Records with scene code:
## BEGIN

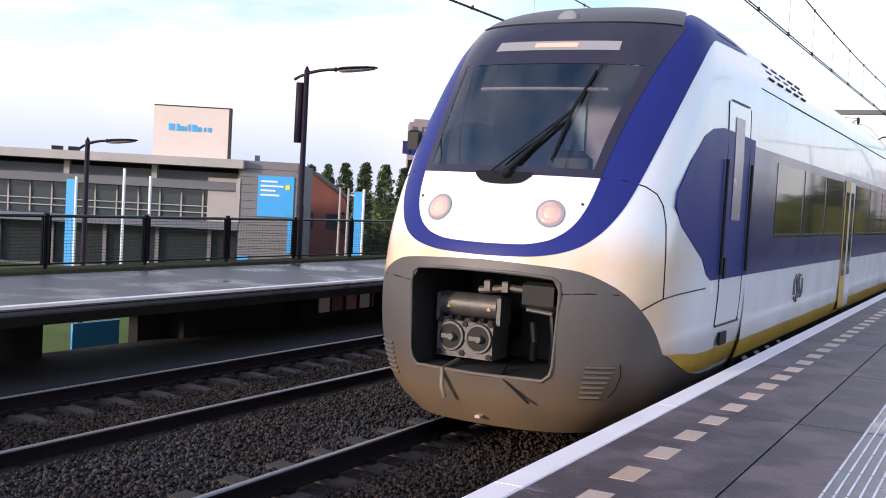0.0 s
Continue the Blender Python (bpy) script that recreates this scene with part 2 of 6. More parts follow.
M_RUST = mat("rusty_foot", (0.016, 0.014, 0.014), 0.7, vary=0.4, scale=9, fine=60, bump=0.2, second=(0.030, 0.022, 0.018), spec=0.2)
M_POLE = mat("plum_painted_pole", (0.018, 0.010, 0.021), 0.45, vary=0.25, scale=3, fine=40, bump=0.03, spec=0.12)
M_POLEGREY = mat("galvanised_mast", (0.085, 0.088, 0.100), 0.5, metal=0.3, vary=0.3, scale=2, fine=30, bump=0.08, second=(0.065, 0.060, 0.062))
M_LENS = mat("lamp_lens", (0.30, 0.25, 0.30), 0.25, vary=0.1, bump=0)
M_WIRE = mat("copper_wire", (0.035, 0.03, 0.035), 0.6, metal=0.4, vary=0.2, bump=0)
M_GRASS = mat("rough_grass", (0.13, 0.165, 0.05), 0.95, vary=0.4, scale=0.25, fine=8, bump=0.6, second=(0.085, 0.10, 0.036), spec=0.05)
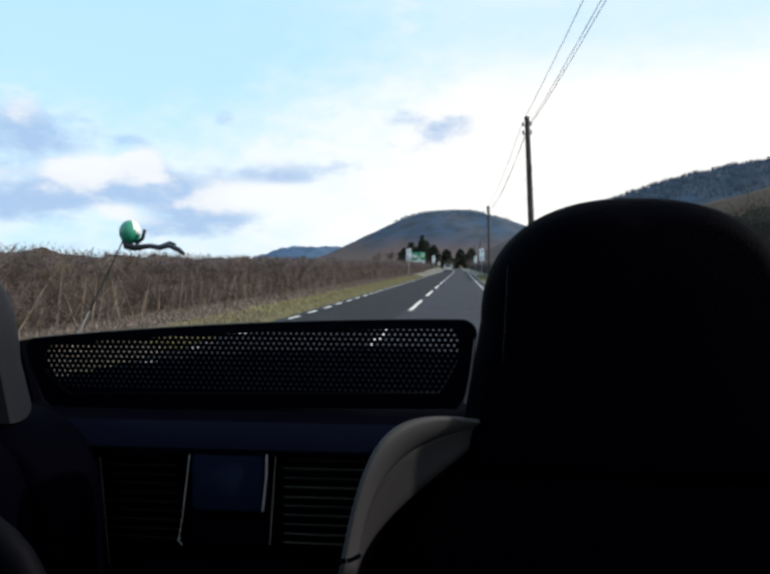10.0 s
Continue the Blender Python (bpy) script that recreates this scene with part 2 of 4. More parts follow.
IVY = material("ivy_leaves", (0.0495, 0.0594, 0.027), 0.7, spec=0.3, tones=[((0.108, 0.0945, 0.0585), 0.6)], scale=0.8, fine=8, island=0.45)
BARK = material("bark", (0.085, 0.0697, 0.0544), 0.9, spec=0.1, tones=[((0.0467, 0.0382, 0.0306), 0.6)], scale=5, fine=40, bump=0.8)
POLE_WOOD = material("pole_wood", (0.0508, 0.0434, 0.0372), 0.85, spec=0.15, tones=[((0.0806, 0.0713, 0.062), 0.6), ((0.031, 0.026, 0.0223), 0.4)], scale=2.5, fine=40, bump=0.5)
RAIL_WOOD = material("weathered_rail", (0.33, 0.30, 0.25), 0.85, tones=[((0.2, 0.18, 0.15), 0.6)], scale=5, fine=50, bump=0.4, objvar=0.2)
# The pale base is the aerial's highlight as colour, broken by dark patches.
AERIAL_FOOT = material("highlit_aerial_metal", (0.42, 0.40, 0.40), 0.5, tones=[((0.10, 0.09, 0.09), 0.9)], scale=22, fine=200)
CABLE = material("cable", (0.02, 0.02, 0.022), 0.6)
GALV = material("galvanised_steel", (0.42, 0.43, 0.44), 0.5, metal=0.6, tones=[((0.3, 0.3, 0.3), 0.5)], scale=6, fine=50)
SIGN_GREEN = material("sign_green", (0.0, 0.17, 0.085), 0.45, tones=[((0.0, 0.14, 0.07), 0.4)], scale=4, fine=40)
SIGN_WHITE = material("sign_white", (0.74, 0.76, 0.77), 0.45, tones=[((0.6, 0.62, 0.63), 0.4)], scale=4, fine=40)
SIGN_BLACK = material("sign_black", (0.015, 0.015, 0.02), 0.5)
SIGN_YELLOW = material("sign_yellow", (0.75, 0.48, 0.015), 0.45, tones=[((0.65, 0.42, 0.02), 0.4)], scale=4, fine=40)
SIGN_RED = material("sign_red", (0.5, 0.03, 0.025), 0.45, fine=40)
SIGN_BACK = material("grey_sign_back", (0.36, 0.38, 0.36), 0.6, metal=0.2, tones=[((0.28, 0.29, 0.28), 0.5)], scale=4, fine=40)
STONE = material("rubble_stone", (0.22, 0.20, 0.18), 0.9, tones=[((0.13, 0.12, 0.11), 0.6), ((0.3, 0.28, 0.25), 0.4)], scale=1.5, fine=14, bump=0.8, bump_scale=9, objvar=0.2)
SLATE = material("roof_slate", (0.055, 0.055, 0.062), 0.7, tones=[((0.085, 0.08, 0.078), 0.5)], scale=2, fine=20, bump=0.3, objvar=0.25)
FRAME_WHITE = material("white_window_paint", (0.75, 0.75, 0.73), 0.5, fine=40)
CHIMNEY_POT = material("clay_pot", (0.22, 0.13, 0.09), 0.85, fine=40)
# WOODS and FAR_HILL carry the blue of distance haze in their base colours.
WOODS = material("hazy_hill_woods", (0.0486, 0.0768, 0.1229), 0.95, spec=0.05, tones=[((0.0896, 0.0845, 0.0947), 0.5), ((0.0259, 0.0351, 0.0369), 0.5)], scale=0.012, fine=0.35, bump=1.0, bump_scale=0.2, zone=((0.105, 0.0794, 0.0768), 55.0, 28.0))
PASTURE = material("hill_pasture", (0.0726, 0.055, 0.0451), 0.95, spec=0.05, tones=[((0.0968, 0.0814, 0.0616), 0.5), ((0.044, 0.0374, 0.033), 0.6)], scale=0.01, fine=0.3)
FAR_HILL = material("hazy_far_hill", (0.0638, 0.1062, 0.1785), 0.95, spec=0.05, tones=[((0.0765, 0.1148, 0.17), 0.5)], scale=0.006, fine=0.2)


# ---------------------------------------------------------------- building blocks
def mesh_of(bm, name, mat, smooth=None):
    me = bpy.data.meshes.new(name)
    bmesh.ops.recalc_face_normals(bm, faces=bm.faces)
    bm.to_mesh(me)
    bm.free()
    me.materials.append(mat)
    if smooth is not None:
        me.polygons.foreach_set("use_smooth", [True] * len(me.polygons))
        me.set_sharp_from_angle(angle=radians(smooth))
    return me


def part(name, bm, mat, parent=None, label="", smooth=35):
    """Links a bmesh as one mesh object under a thing or a part."""
    ob = new(name, mesh_of(bm, name, mat, smooth))
    ob.parent = parent
    if label:
        ob["label"] = label
    return ob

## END

Write every record out again exactly; no pictures belong in the copy.

▸ The reply
0.0 s
Continue the Blender Python (bpy) script that recreates this scene with part 2 of 6. More parts follow.
M_RUST = mat("rusty_foot", (0.016, 0.014, 0.014), 0.7, vary=0.4, scale=9, fine=60, bump=0.2, second=(0.030, 0.022, 0.018), spec=0.2)
M_POLE = mat("plum_painted_pole", (0.018, 0.010, 0.021), 0.45, vary=0.25, scale=3, fine=40, bump=0.03, spec=0.12)
M_POLEGREY = mat("galvanised_mast", (0.085, 0.088, 0.100), 0.5, metal=0.3, vary=0.3, scale=2, fine=30, bump=0.08, second=(0.065, 0.060, 0.062))
M_LENS = mat("lamp_lens", (0.30, 0.25, 0.30), 0.25, vary=0.1, bump=0)
M_WIRE = mat("copper_wire", (0.035, 0.03, 0.035), 0.6, metal=0.4, vary=0.2, bump=0)
M_GRASS = mat("rough_grass", (0.13, 0.165, 0.05), 0.95, vary=0.4, scale=0.25, fine=8, bump=0.6, second=(0.085, 0.10, 0.036), spec=0.05)
10.0 s
Continue the Blender Python (bpy) script that recreates this scene with part 2 of 4. More parts follow.
IVY = material("ivy_leaves", (0.0495, 0.0594, 0.027), 0.7, spec=0.3, tones=[((0.108, 0.0945, 0.0585), 0.6)], scale=0.8, fine=8, island=0.45)
BARK = material("bark", (0.085, 0.0697, 0.0544), 0.9, spec=0.1, tones=[((0.0467, 0.0382, 0.0306), 0.6)], scale=5, fine=40, bump=0.8)
POLE_WOOD = material("pole_wood", (0.0508, 0.0434, 0.0372), 0.85, spec=0.15, tones=[((0.0806, 0.0713, 0.062), 0.6), ((0.031, 0.026, 0.0223), 0.4)], scale=2.5, fine=40, bump=0.5)
RAIL_WOOD = material("weathered_rail", (0.33, 0.30, 0.25), 0.85, tones=[((0.2, 0.18, 0.15), 0.6)], scale=5, fine=50, bump=0.4, objvar=0.2)
# The pale base is the aerial's highlight as colour, broken by dark patches.
AERIAL_FOOT = material("highlit_aerial_metal", (0.42, 0.40, 0.40), 0.5, tones=[((0.10, 0.09, 0.09), 0.9)], scale=22, fine=200)
CABLE = material("cable", (0.02, 0.02, 0.022), 0.6)
GALV = material("galvanised_steel", (0.42, 0.43, 0.44), 0.5, metal=0.6, tones=[((0.3, 0.3, 0.3), 0.5)], scale=6, fine=50)
SIGN_GREEN = material("sign_green", (0.0, 0.17, 0.085), 0.45, tones=[((0.0, 0.14, 0.07), 0.4)], scale=4, fine=40)
SIGN_WHITE = material("sign_white", (0.74, 0.76, 0.77), 0.45, tones=[((0.6, 0.62, 0.63), 0.4)], scale=4, fine=40)
SIGN_BLACK = material("sign_black", (0.015, 0.015, 0.02), 0.5)
SIGN_YELLOW = material("sign_yellow", (0.75, 0.48, 0.015), 0.45, tones=[((0.65, 0.42, 0.02), 0.4)], scale=4, fine=40)
SIGN_RED = material("sign_red", (0.5, 0.03, 0.025), 0.45, fine=40)
SIGN_BACK = material("grey_sign_back", (0.36, 0.38, 0.36), 0.6, metal=0.2, tones=[((0.28, 0.29, 0.28), 0.5)], scale=4, fine=40)
STONE = material("rubble_stone", (0.22, 0.20, 0.18), 0.9, tones=[((0.13, 0.12, 0.11), 0.6), ((0.3, 0.28, 0.25), 0.4)], scale=1.5, fine=14, bump=0.8, bump_scale=9, objvar=0.2)
SLATE = material("roof_slate", (0.055, 0.055, 0.062), 0.7, tones=[((0.085, 0.08, 0.078), 0.5)], scale=2, fine=20, bump=0.3, objvar=0.25)
FRAME_WHITE = material("white_window_paint", (0.75, 0.75, 0.73), 0.5, fine=40)
CHIMNEY_POT = material("clay_pot", (0.22, 0.13, 0.09), 0.85, fine=40)
# WOODS and FAR_HILL carry the blue of distance haze in their base colours.
WOODS = material("hazy_hill_woods", (0.0486, 0.0768, 0.1229), 0.95, spec=0.05, tones=[((0.0896, 0.0845, 0.0947), 0.5), ((0.0259, 0.0351, 0.0369), 0.5)], scale=0.012, fine=0.35, bump=1.0, bump_scale=0.2, zone=((0.105, 0.0794, 0.0768), 55.0, 28.0))
PASTURE = material("hill_pasture", (0.0726, 0.055, 0.0451), 0.95, spec=0.05, tones=[((0.0968, 0.0814, 0.0616), 0.5), ((0.044, 0.0374, 0.033), 0.6)], scale=0.01, fine=0.3)
FAR_HILL = material("hazy_far_hill", (0.0638, 0.1062, 0.1785), 0.95, spec=0.05, tones=[((0.0765, 0.1148, 0.17), 0.5)], scale=0.006, fine=0.2)


# ---------------------------------------------------------------- building blocks
def mesh_of(bm, name, mat, smooth=None):
    me = bpy.data.meshes.new(name)
    bmesh.ops.recalc_face_normals(bm, faces=bm.faces)
    bm.to_mesh(me)
    bm.free()
    me.materials.append(mat)
    if smooth is not None:
        me.polygons.foreach_set("use_smooth", [True] * len(me.polygons))
        me.set_sharp_from_angle(angle=radians(smooth))
    return me


def part(name, bm, mat, parent=None, label="", smooth=35):
    """Links a bmesh as one mesh object under a thing or a part."""
    ob = new(name, mesh_of(bm, name, mat, smooth))
    ob.parent = parent
    if label:
        ob["label"] = label
    return ob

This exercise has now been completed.